# THE INPUT

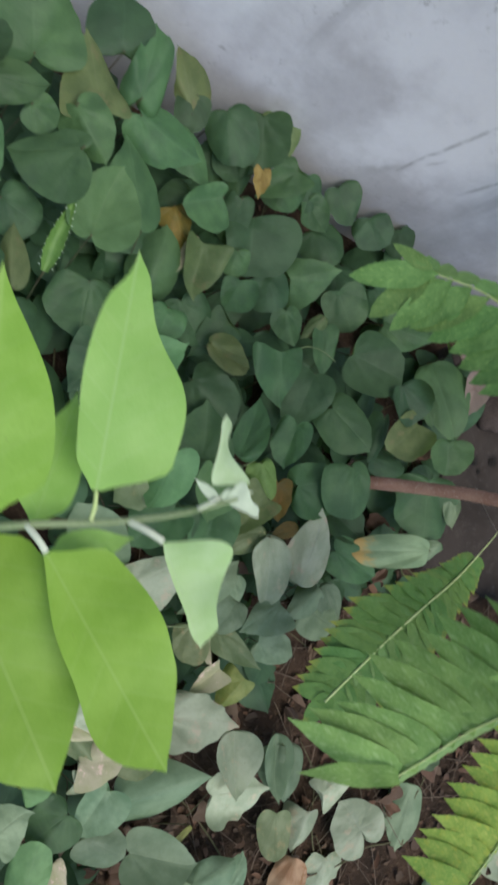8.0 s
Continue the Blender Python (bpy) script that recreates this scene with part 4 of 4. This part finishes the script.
def frond(points, normal, left, right, length, width, gap, material, bare, lean=(62, 62), tip=1.0, small=0.55, stalk=0.0030, first=0.8, label="", seed=0, back=0.6, tip_width=0.9, ramp_to=0.42, louver=0.12, loose=1.0, folded=None, taper=0.72):
    """A feathered leaf: its stalk through the points, leaflets in two rows; left and right are the degrees by which a row folds back."""
    r = random.Random(seed)
    line = spline(points, 10)
    run = [0.0]
    for a, b in zip(line, line[1:]):
        run.append(run[-1] + (b - a).length)
    total = run[-1]
    stem = tube("frond", line, lambda s: stalk * (1 - taper * s), STALK, 6)
    f = part("frond", stem, sapling, BACK.copy(), label)

    def at(s):
        i = max(j for j in range(len(run)) if run[j] <= s + 1e-9)
        i = min(i, len(run) - 2)
        k = (s - run[i]) / max(run[i + 1] - run[i], 1e-9)
        return line[i].lerp(line[i + 1], k), (line[min(i + 2, len(line) - 1)] - line[max(i - 1, 0)]).normalized()
    s, k = bare * total, 0
    n0 = Vector(normal)
    while s < total * 0.985:
        p, t = at(s)
        side = n0.cross(t).normalized()
        n = t.cross(side)
        q = (s / total - bare) / (1 - bare)
        size = first + (1 - first) * min(q / ramp_to, 1.0)
        if q > 0.5:
            size = 1 - (1 - small) * ((q - 0.5) / 0.5) ** 1.4
        for sign, fold in ((1, left), (-1, right)):
            a = radians(fold + r.gauss(0, 2.5 * loose))
            out = side * sign * math.cos(a) - n * math.sin(a)
            tucked = fold > 60 and back < 0.55
            b = radians(84 if tucked else lean[0] + (lean[1] - lean[0]) * q + r.gauss(0, 1.3))
            d = out * math.sin(b) + t * math.cos(b)
            m = (t.cross(out) * sign + out * r.gauss(0, 0.035 * loose) + t * r.gauss(louver, 0.02 * loose)).normalized()
            start = p + t * (gap * 0.5 if sign < 0 else 0) - n * max(stalk * 0.8, 0.0016)
            ln = length * size * r.uniform(0.93, 1.06) * (back if fold > 60 else 1)
            part("leaflet", leaflet(folded if folded and fold > 60 else material, k % 3), f, frame_at(start, d, m, ln, width * (0.55 + 0.45 * size) * r.uniform(0.94, 1.06)))
            k += 1
        s += gap * (0.6 + 0.4 * size)
    p, t = at(total)
    if tip:
        part("leaflet", leaflet(material, 0), f, frame_at(p - t * length * tip * 0.2, t - 0.15 * n0, n0, length * tip * 1.2, width * tip_width))
    return f


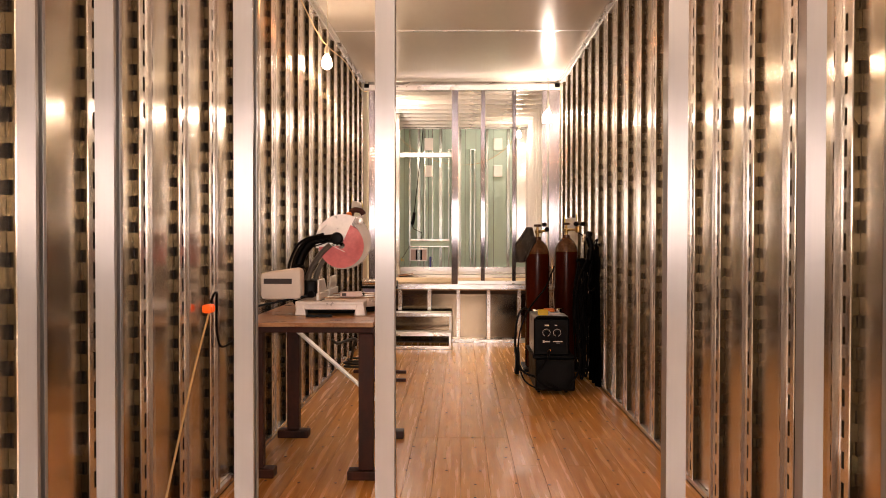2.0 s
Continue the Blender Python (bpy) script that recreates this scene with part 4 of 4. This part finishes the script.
# ---------------------------------------------------------------- bare bulbs on their cords
for i, (p, tint, watts) in enumerate(BULBS):
    lamp_thing = thing("bulb_lamp", "orange bare bulb on a string cord" if tint == ORANGE else "lit bare bulb in a socket on a string cord",
                       "lamp", pose(*p), "bulbs on the string")
    bm = bm_new()
    lathe(bm, [(0.01, 0.055), (0.018, 0.045), (0.034, 0.02), (0.043, -0.015), (0.04, -0.042), (0.025, -0.06), (0.004, -0.067)], 20)
    glow = part("bulb", bm, GLOW[tint], lamp_thing, smooth=True)
    glow.visible_shadow = False
    bm = bm_new()
    lathe(bm, [(0.012, 0.05), (0.019, 0.055), (0.02, 0.1), (0.014, 0.115), (0.005, 0.13)], 16)
    tube(bm, [(0, 0, 0.125), (0.01, 0, 0.2), (0, 0.01, (CEIL if p[1] < P2 else 3.3) - p[2] - 0.002)], 0.004, 6)
    part("socket", bm, M_SOCKET, lamp_thing, smooth=True)
    light = bpy.data.lights.new("bulb_light", "POINT")
    light.energy, light.color, light.shadow_soft_size = watts, tint, 0.032
    lob = new("bulb_light", light)
    lob.location = p

# ---------------------------------------------------------------- floor boards, last
board_meshes = {}


def board(width, length):
    key = (round(width, 3), round(length, 3))
    if key not in board_meshes:
        bm = bm_new()
        box(bm, 0.0006, width - 0.0006, 0.0006, length - 0.0006, -0.02, 0.0)
        top = [e for e in bm.edges if all(v.co.z > -0.001 for v in e.verts)]
        bmesh.ops.bevel(bm, geom=top, offset=0.001, segments=1, affect="EDGES")
        board_meshes[key] = finish(bm, M_BAMBOO)
    return board_meshes[key]


rng = random.Random(4)
BW = 0.153
for i in range(16):
    x = -1.224 + BW * i
    y = REAR + 0.02 - rng.choice((0.0, 0.6, 1.2))
    while y < P2 - 0.01:
        y1 = min(y + 1.83, P2 - 0.006)
        y0 = max(y, REAR + 0.02)
        if y1 - y0 > 0.05:
            put("plank", board(BW, y1 - y0), floor, pose(x, y0, 0))
        y += 1.83
for i in range(17):
    y = P2 + 0.14 + 0.22 * i
    for k, x in enumerate((-1.2, -0.9 + 0.3 * (i % 3), 0.1 + 0.25 * (i % 2))):
        x1 = (-0.9 + 0.3 * (i % 3), 0.1 + 0.25 * (i % 2), 1.2)[k]
        put("plank", board(0.22, x1 - x), deck, pose(x1, y, 0.662, 0, 0, 90))

# rows of dark screw heads in the floor
bm = bm_new()
for row in range(37):
    y = 2.10 + 0.235 * row
    for k in range(12):
        x = -1.05 + 0.19 * k + rng.uniform(-0.02, 0.02)
        if rng.random() < 0.72 and abs(y - P1 - 0.045) > 0.08:
            lathe(bm, [(0.0078, 0), (0.0078, 0.0014), (0.004, 0.002)], 7, pose(x, y + rng.uniform(-0.02, 0.02), 0.0002))
screws = new("floor_screws", finish(bm, M_BLACK))
tagged(screws, "dark screw heads in rows across the bamboo floor", "screws", kind="stuff")
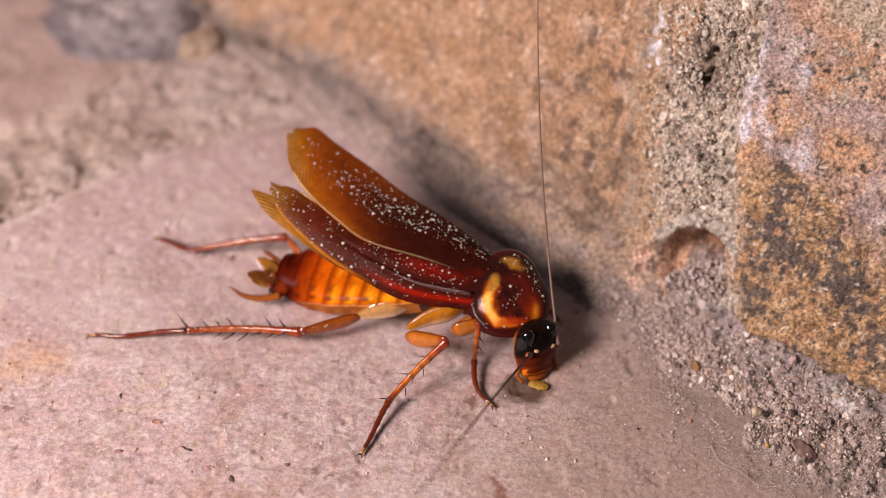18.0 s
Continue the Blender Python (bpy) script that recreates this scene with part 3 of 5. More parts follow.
def grit(wall):
    rng = np.random.default_rng(5)
    tints = np.array([(0.40, 0.315, 0.28), (0.48, 0.39, 0.345), (0.30, 0.225, 0.20), (0.56, 0.47, 0.41), (0.17, 0.125, 0.11), (0.47, 0.34, 0.24), (0.74, 0.68, 0.64), (0.43, 0.31, 0.28)])
    n = 30000
    s, q = rng.uniform(-6, 36, n), rng.uniform(0, 0.95, n)
    patchy = fbm(s, q * 12, 3.0, 188, 3)
    keep = rng.uniform(size=n) < (step(-7, 3, s) * 0.95 + 0.05) * (0.25 + 0.75 * step(-0.5, 0.3, patchy)) * step(-0.05, 0.30, q + 0.12 * patchy) * (1 - 0.62 * step(0.5, 0.75, q + 0.2 * patchy))
    s, q = s[keep], q[keep]
    size = np.clip(rng.lognormal(-2.4, 0.62, len(s)), 0.05, 0.7) * (0.5 + 0.5 * step(0.1, 0.45, q)) * (0.75 + 0.25 * step(0, 10, s))
    p = fillet_point(s, q) + (foot_relief(s, q) + size * rng.uniform(-0.42, 0.42, len(s)))[:, None] * FOOT_OUT
    me = grains("grit", p, size, GRAIN, tints[rng.choice(8, len(s), p=(0.2, 0.2, 0.15, 0.13, 0.09, 0.07, 0.06, 0.1))] * rng.uniform(0.8, 1.22, (len(s), 1)), 6)
    tagged(part("grit", me, wall, "coarse grey-brown sand grains at the foot of the wall"), kind="stuff")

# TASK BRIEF
Give all the lines above again, character for character, without pictures.

# RESULT BELOW
8.0 s
Continue the Blender Python (bpy) script that recreates this scene with part 4 of 4. This part finishes the script.
def frond(points, normal, left, right, length, width, gap, material, bare, lean=(62, 62), tip=1.0, small=0.55, stalk=0.0030, first=0.8, label="", seed=0, back=0.6, tip_width=0.9, ramp_to=0.42, louver=0.12, loose=1.0, folded=None, taper=0.72):
    """A feathered leaf: its stalk through the points, leaflets in two rows; left and right are the degrees by which a row folds back."""
    r = random.Random(seed)
    line = spline(points, 10)
    run = [0.0]
    for a, b in zip(line, line[1:]):
        run.append(run[-1] + (b - a).length)
    total = run[-1]
    stem = tube("frond", line, lambda s: stalk * (1 - taper * s), STALK, 6)
    f = part("frond", stem, sapling, BACK.copy(), label)

    def at(s):
        i = max(j for j in range(len(run)) if run[j] <= s + 1e-9)
        i = min(i, len(run) - 2)
        k = (s - run[i]) / max(run[i + 1] - run[i], 1e-9)
        return line[i].lerp(line[i + 1], k), (line[min(i + 2, len(line) - 1)] - line[max(i - 1, 0)]).normalized()
    s, k = bare * total, 0
    n0 = Vector(normal)
    while s < total * 0.985:
        p, t = at(s)
        side = n0.cross(t).normalized()
        n = t.cross(side)
        q = (s / total - bare) / (1 - bare)
        size = first + (1 - first) * min(q / ramp_to, 1.0)
        if q > 0.5:
            size = 1 - (1 - small) * ((q - 0.5) / 0.5) ** 1.4
        for sign, fold in ((1, left), (-1, right)):
            a = radians(fold + r.gauss(0, 2.5 * loose))
            out = side * sign * math.cos(a) - n * math.sin(a)
            tucked = fold > 60 and back < 0.55
            b = radians(84 if tucked else lean[0] + (lean[1] - lean[0]) * q + r.gauss(0, 1.3))
            d = out * math.sin(b) + t * math.cos(b)
            m = (t.cross(out) * sign + out * r.gauss(0, 0.035 * loose) + t * r.gauss(louver, 0.02 * loose)).normalized()
            start = p + t * (gap * 0.5 if sign < 0 else 0) - n * max(stalk * 0.8, 0.0016)
            ln = length * size * r.uniform(0.93, 1.06) * (back if fold > 60 else 1)
            part("leaflet", leaflet(folded if folded and fold > 60 else material, k % 3), f, frame_at(start, d, m, ln, width * (0.55 + 0.45 * size) * r.uniform(0.94, 1.06)))
            k += 1
        s += gap * (0.6 + 0.4 * size)
    p, t = at(total)
    if tip:
        part("leaflet", leaflet(material, 0), f, frame_at(p - t * length * tip * 0.2, t - 0.15 * n0, n0, length * tip * 1.2, width * tip_width))
    return f


2.0 s
Continue the Blender Python (bpy) script that recreates this scene with part 4 of 4. This part finishes the script.
# ---------------------------------------------------------------- bare bulbs on their cords
for i, (p, tint, watts) in enumerate(BULBS):
    lamp_thing = thing("bulb_lamp", "orange bare bulb on a string cord" if tint == ORANGE else "lit bare bulb in a socket on a string cord",
                       "lamp", pose(*p), "bulbs on the string")
    bm = bm_new()
    lathe(bm, [(0.01, 0.055), (0.018, 0.045), (0.034, 0.02), (0.043, -0.015), (0.04, -0.042), (0.025, -0.06), (0.004, -0.067)], 20)
    glow = part("bulb", bm, GLOW[tint], lamp_thing, smooth=True)
    glow.visible_shadow = False
    bm = bm_new()
    lathe(bm, [(0.012, 0.05), (0.019, 0.055), (0.02, 0.1), (0.014, 0.115), (0.005, 0.13)], 16)
    tube(bm, [(0, 0, 0.125), (0.01, 0, 0.2), (0, 0.01, (CEIL if p[1] < P2 else 3.3) - p[2] - 0.002)], 0.004, 6)
    part("socket", bm, M_SOCKET, lamp_thing, smooth=True)
    light = bpy.data.lights.new("bulb_light", "POINT")
    light.energy, light.color, light.shadow_soft_size = watts, tint, 0.032
    lob = new("bulb_light", light)
    lob.location = p

# ---------------------------------------------------------------- floor boards, last
board_meshes = {}


def board(width, length):
    key = (round(width, 3), round(length, 3))
    if key not in board_meshes:
        bm = bm_new()
        box(bm, 0.0006, width - 0.0006, 0.0006, length - 0.0006, -0.02, 0.0)
        top = [e for e in bm.edges if all(v.co.z > -0.001 for v in e.verts)]
        bmesh.ops.bevel(bm, geom=top, offset=0.001, segments=1, affect="EDGES")
        board_meshes[key] = finish(bm, M_BAMBOO)
    return board_meshes[key]


rng = random.Random(4)
BW = 0.153
for i in range(16):
    x = -1.224 + BW * i
    y = REAR + 0.02 - rng.choice((0.0, 0.6, 1.2))
    while y < P2 - 0.01:
        y1 = min(y + 1.83, P2 - 0.006)
        y0 = max(y, REAR + 0.02)
        if y1 - y0 > 0.05:
            put("plank", board(BW, y1 - y0), floor, pose(x, y0, 0))
        y += 1.83
for i in range(17):
    y = P2 + 0.14 + 0.22 * i
    for k, x in enumerate((-1.2, -0.9 + 0.3 * (i % 3), 0.1 + 0.25 * (i % 2))):
        x1 = (-0.9 + 0.3 * (i % 3), 0.1 + 0.25 * (i % 2), 1.2)[k]
        put("plank", board(0.22, x1 - x), deck, pose(x1, y, 0.662, 0, 0, 90))

# rows of dark screw heads in the floor
bm = bm_new()
for row in range(37):
    y = 2.10 + 0.235 * row
    for k in range(12):
        x = -1.05 + 0.19 * k + rng.uniform(-0.02, 0.02)
        if rng.random() < 0.72 and abs(y - P1 - 0.045) > 0.08:
            lathe(bm, [(0.0078, 0), (0.0078, 0.0014), (0.004, 0.002)], 7, pose(x, y + rng.uniform(-0.02, 0.02), 0.0002))
screws = new("floor_screws", finish(bm, M_BLACK))
tagged(screws, "dark screw heads in rows across the bamboo floor", "screws", kind="stuff")
18.0 s
Continue the Blender Python (bpy) script that recreates this scene with part 3 of 5. More parts follow.
def grit(wall):
    rng = np.random.default_rng(5)
    tints = np.array([(0.40, 0.315, 0.28), (0.48, 0.39, 0.345), (0.30, 0.225, 0.20), (0.56, 0.47, 0.41), (0.17, 0.125, 0.11), (0.47, 0.34, 0.24), (0.74, 0.68, 0.64), (0.43, 0.31, 0.28)])
    n = 30000
    s, q = rng.uniform(-6, 36, n), rng.uniform(0, 0.95, n)
    patchy = fbm(s, q * 12, 3.0, 188, 3)
    keep = rng.uniform(size=n) < (step(-7, 3, s) * 0.95 + 0.05) * (0.25 + 0.75 * step(-0.5, 0.3, patchy)) * step(-0.05, 0.30, q + 0.12 * patchy) * (1 - 0.62 * step(0.5, 0.75, q + 0.2 * patchy))
    s, q = s[keep], q[keep]
    size = np.clip(rng.lognormal(-2.4, 0.62, len(s)), 0.05, 0.7) * (0.5 + 0.5 * step(0.1, 0.45, q)) * (0.75 + 0.25 * step(0, 10, s))
    p = fillet_point(s, q) + (foot_relief(s, q) + size * rng.uniform(-0.42, 0.42, len(s)))[:, None] * FOOT_OUT
    me = grains("grit", p, size, GRAIN, tints[rng.choice(8, len(s), p=(0.2, 0.2, 0.15, 0.13, 0.09, 0.07, 0.06, 0.1))] * rng.uniform(0.8, 1.22, (len(s), 1)), 6)
    tagged(part("grit", me, wall, "coarse grey-brown sand grains at the foot of the wall"), kind="stuff")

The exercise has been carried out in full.